When scientists, economists or statisticians make predictions based on theory and then gather real data, they need a way to measure the variation between predicted and measured values. They usually rely on the mean square error (MSE), which is the sum of the variations of the individual data points squared and divided by the number of data points minus 2. When the data is displayed on a graph, you determine the MSE by summing the variations in the vertical axis data points. On an x-y graph, that would be the y-values.

Multiplying the variation between predicted and observed values has two desirable effects. The first is to ensure that all values are positive. If one or more values were negative, the sum of all the values could be unrealistically small and a poor representation of the actual variation between predicted and observed values.
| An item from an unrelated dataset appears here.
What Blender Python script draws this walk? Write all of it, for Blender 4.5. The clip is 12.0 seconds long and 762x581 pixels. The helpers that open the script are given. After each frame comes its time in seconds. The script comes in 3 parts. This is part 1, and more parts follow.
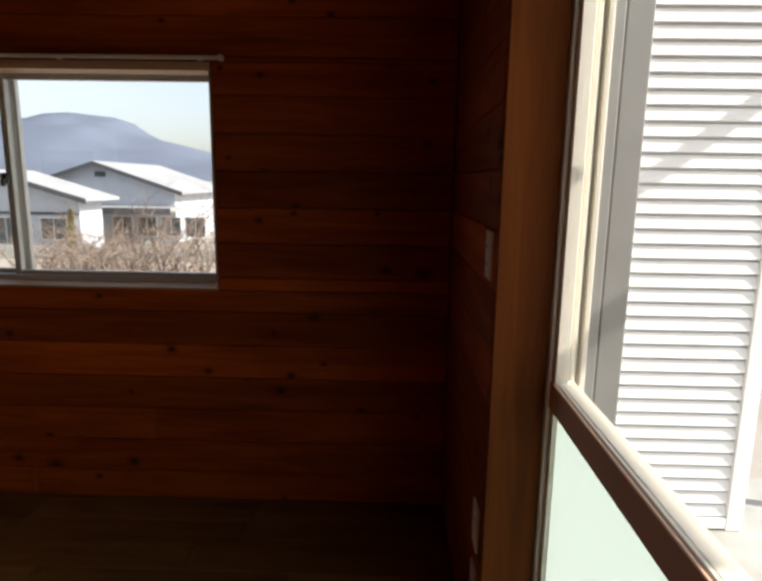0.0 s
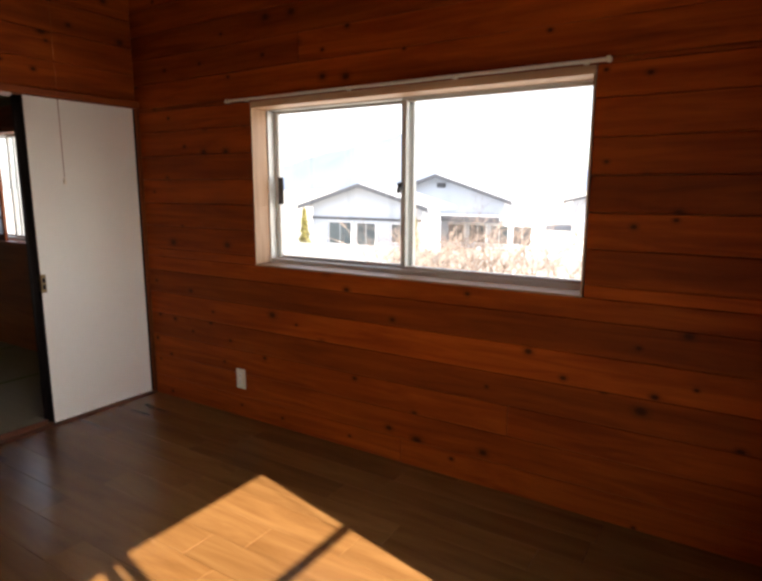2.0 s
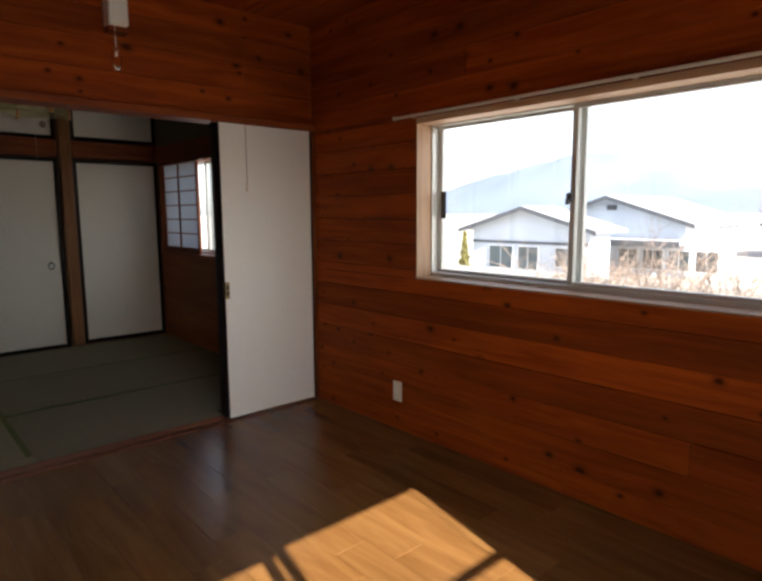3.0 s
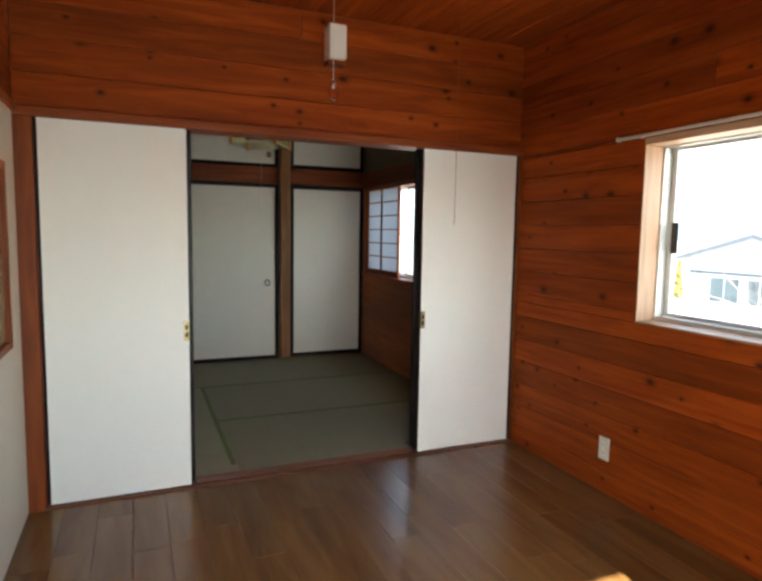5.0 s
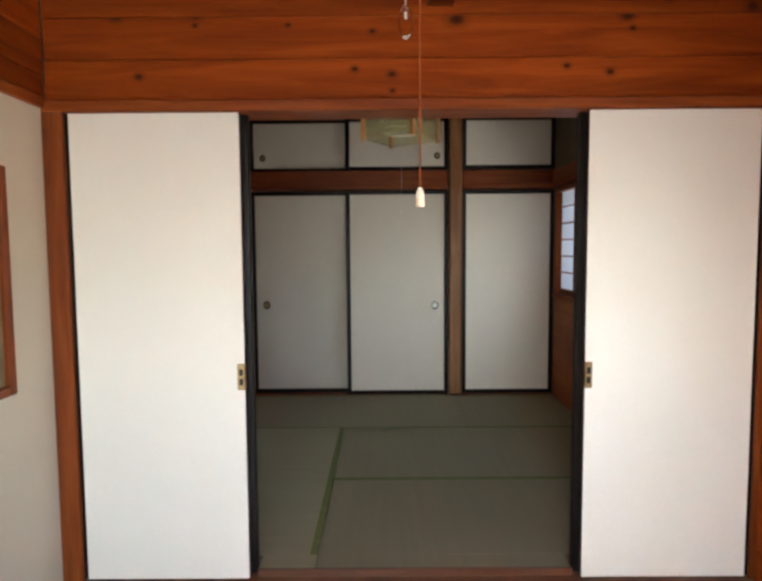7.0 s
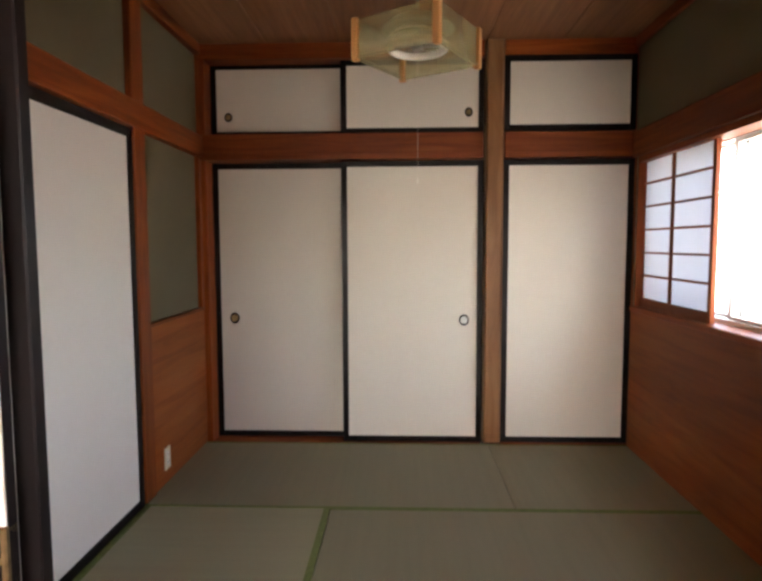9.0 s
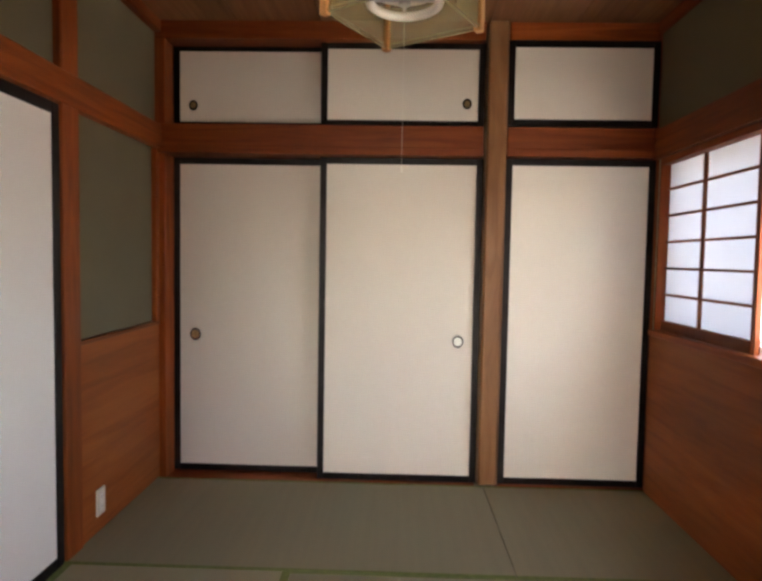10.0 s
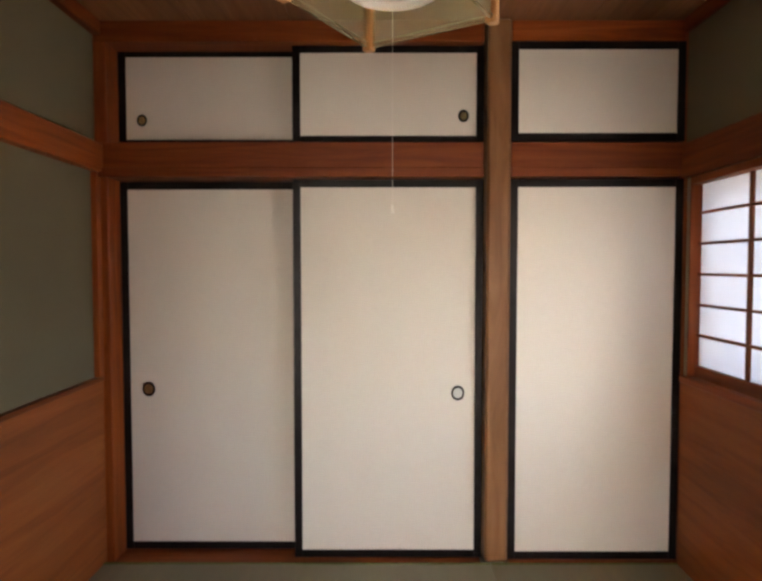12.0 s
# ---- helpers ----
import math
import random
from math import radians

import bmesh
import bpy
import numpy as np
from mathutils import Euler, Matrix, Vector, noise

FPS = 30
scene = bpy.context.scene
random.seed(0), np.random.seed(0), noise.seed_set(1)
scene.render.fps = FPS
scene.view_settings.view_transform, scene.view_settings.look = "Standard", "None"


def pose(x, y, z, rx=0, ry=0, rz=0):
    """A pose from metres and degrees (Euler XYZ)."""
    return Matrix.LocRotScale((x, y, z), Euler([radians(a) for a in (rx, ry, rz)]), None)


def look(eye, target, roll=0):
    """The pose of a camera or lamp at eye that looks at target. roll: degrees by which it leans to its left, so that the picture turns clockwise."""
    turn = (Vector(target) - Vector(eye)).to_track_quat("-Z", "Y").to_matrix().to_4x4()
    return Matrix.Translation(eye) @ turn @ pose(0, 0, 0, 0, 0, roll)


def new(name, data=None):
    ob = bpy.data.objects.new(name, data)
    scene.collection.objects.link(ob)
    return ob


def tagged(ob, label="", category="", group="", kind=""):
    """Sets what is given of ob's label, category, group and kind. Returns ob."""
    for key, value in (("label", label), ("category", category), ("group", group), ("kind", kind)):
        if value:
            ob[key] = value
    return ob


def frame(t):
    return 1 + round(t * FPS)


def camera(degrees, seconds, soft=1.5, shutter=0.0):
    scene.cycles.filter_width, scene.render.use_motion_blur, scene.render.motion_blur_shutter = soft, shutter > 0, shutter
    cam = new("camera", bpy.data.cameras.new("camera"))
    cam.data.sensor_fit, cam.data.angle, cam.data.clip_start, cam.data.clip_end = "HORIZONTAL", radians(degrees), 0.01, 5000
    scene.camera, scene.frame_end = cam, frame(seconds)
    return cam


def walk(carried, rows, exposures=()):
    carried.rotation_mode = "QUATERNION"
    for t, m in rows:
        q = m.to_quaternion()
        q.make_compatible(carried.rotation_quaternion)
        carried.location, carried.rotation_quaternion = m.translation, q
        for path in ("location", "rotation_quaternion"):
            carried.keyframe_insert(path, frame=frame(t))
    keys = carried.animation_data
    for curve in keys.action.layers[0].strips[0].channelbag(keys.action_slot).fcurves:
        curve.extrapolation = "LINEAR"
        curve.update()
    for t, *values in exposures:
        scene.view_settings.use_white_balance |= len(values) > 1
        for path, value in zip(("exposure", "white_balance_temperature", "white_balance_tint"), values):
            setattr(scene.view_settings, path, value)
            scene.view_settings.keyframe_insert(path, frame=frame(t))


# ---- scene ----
cam = camera(66.8, 12.0, soft=3.0)
PATH = [
    (0, (-0.107, 0.009, 1.386), (-0.145, 1.974, 1.017), 0.9),
    (0.5, (-0.199, -0.021, 1.384), (-0.319, 1.938, 0.998), -0.2),
    (1, (-0.223, -0.026, 1.399), (-0.773, 1.864, 1.048), -0.7),
    (1.5, (-0.275, -0.037, 1.373), (-1.072, 1.761, 1.009), -0.3),
    (2, (-0.278, -0.03, 1.368), (-1.333, 1.633, 1.021), 0.1),
    (2.5, (-0.31, -0.043, 1.362), (-1.589, 1.464, 1.053), -0.2),
    (3, (-0.309, -0.003, 1.311), (-1.785, 1.319, 1.046), -0.3),
    (3.5, (-0.347, -0.049, 1.354), (-1.947, 1.119, 1.079), -0.5),
    (3.7, (-0.351, -0.06, 1.352), (-1.997, 1.042, 1.081), -0.5),
    (5.3, (-0.539, 0.189, 1.351), (-2.424, 0.837, 1.183), 0.7),
    (5.5, (-0.56, 0.367, 1.351), (-2.48, 0.907, 1.202), 0.4),
    (6, (-0.708, 0.613, 1.348), (-2.679, 0.928, 1.217), 1.3),
    (6.5, (-1.005, 0.753, 1.326), (-2.997, 0.835, 1.169), 0.8),
    (7, (-1.35, 0.848, 1.34), (-3.345, 0.841, 1.193), -0.4),
    (7.5, (-1.741, 0.947, 1.343), (-3.735, 0.878, 1.194), -0.7),
    (7.7, (-1.89, 0.971, 1.322), (-3.882, 0.867, 1.168), -0.7),
    (9.3, (-2.892, 0.897, 1.315), (-4.884, 0.845, 1.153), -0.1),
    (9.5, (-2.986, 0.902, 1.306), (-4.98, 0.864, 1.148), -0.1),
    (10, (-3.212, 0.961, 1.287), (-5.208, 0.906, 1.177), 1.0),
    (10.5, (-3.394, 0.965, 1.323), (-5.39, 0.876, 1.23), 0.2),
    (11, (-3.549, 0.897, 1.345), (-5.549, 0.867, 1.308), -0.2),
    (11.5, (-3.643, 0.938, 1.387), (-5.643, 0.924, 1.359), -0.1),
    (12, (-3.689, 0.944, 1.431), (-5.688, 0.941, 1.349), 0.0),
]
walk(cam, [(t, look(eye, target, roll)) for t, eye, target, roll in PATH],
     exposures=[(0, 0.8, 6700, 14), (0.5, 2.4, 7000, 24), (1.0, 3.05, 7000, 27), (1.5, 2.75, 6900, 19), (2.0, 2.35, 6700, 17), (2.5, 1.95, 6500, 15), (3.0, 2.1, 6400, 14), (3.5, 2.5, 6350, 14),
                (5.5, 3.5, 5900, 4), (6.0, 3.68, 5900, 5), (6.5, 3.8, 6000, 8), (7.5, 3.8, 6200, 11), (9.5, 4.55, 6800, 20), (12, 4.6, 6800, 20)])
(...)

The second advantage of squaring is to give more weight to larger differences, which ensures that a large value for MSE signifies large data variations.

Suppose you have an algorithm that predicts the prices of a particular stock on a daily basis. On Monday, it predicts the stock price to be $5.50, on Tuesday to be $6.00, Wednesday $6.00, Thursday $7.50 and Friday $8.00. Considering Monday as Day 1, you have a set of data points that appears like this: (1, 5.50), (2, 6.00), (3, 6.00), (4, 7.50) and(5, 8.00). The actual prices are as follows: Monday $4.75 (1, 4.75); Tuesday $5.35 (2, 5.35); Wednesday $6.25 (3, 6.25); Thursday $7.25 (4, 7.25); and Friday: $8.50 (5, 8.50).

The variations between the y-values of these points are 0.75, 0.65, -0.25, 0.25 and -0.50 respectively, where the negative sign indicates a predicted value smaller than the observed one. To calculate MSE, you first square each variation value, which eliminates the minus signs and yields 0.5625, 0.4225, 0.0625, 0.0625 and 0.25. Summing these values gives 1.36 and dividing by the number of measurements minus 2, which is 3, yields the MSE, which turns out to be 0.45.

Smaller values for MSE indicate closer agreement between predicted and observed results, and an MSE of 0.0 indicates perfect agreement. It's important to remember, however, that the variation values are squared. When an error measurement is required that is in the same units as the data points, statisticians take the root mean square error (RMSE). They obtain this by taking the square root of the mean square error. For the example above, the RSME would be 0.671 or about 67 cents.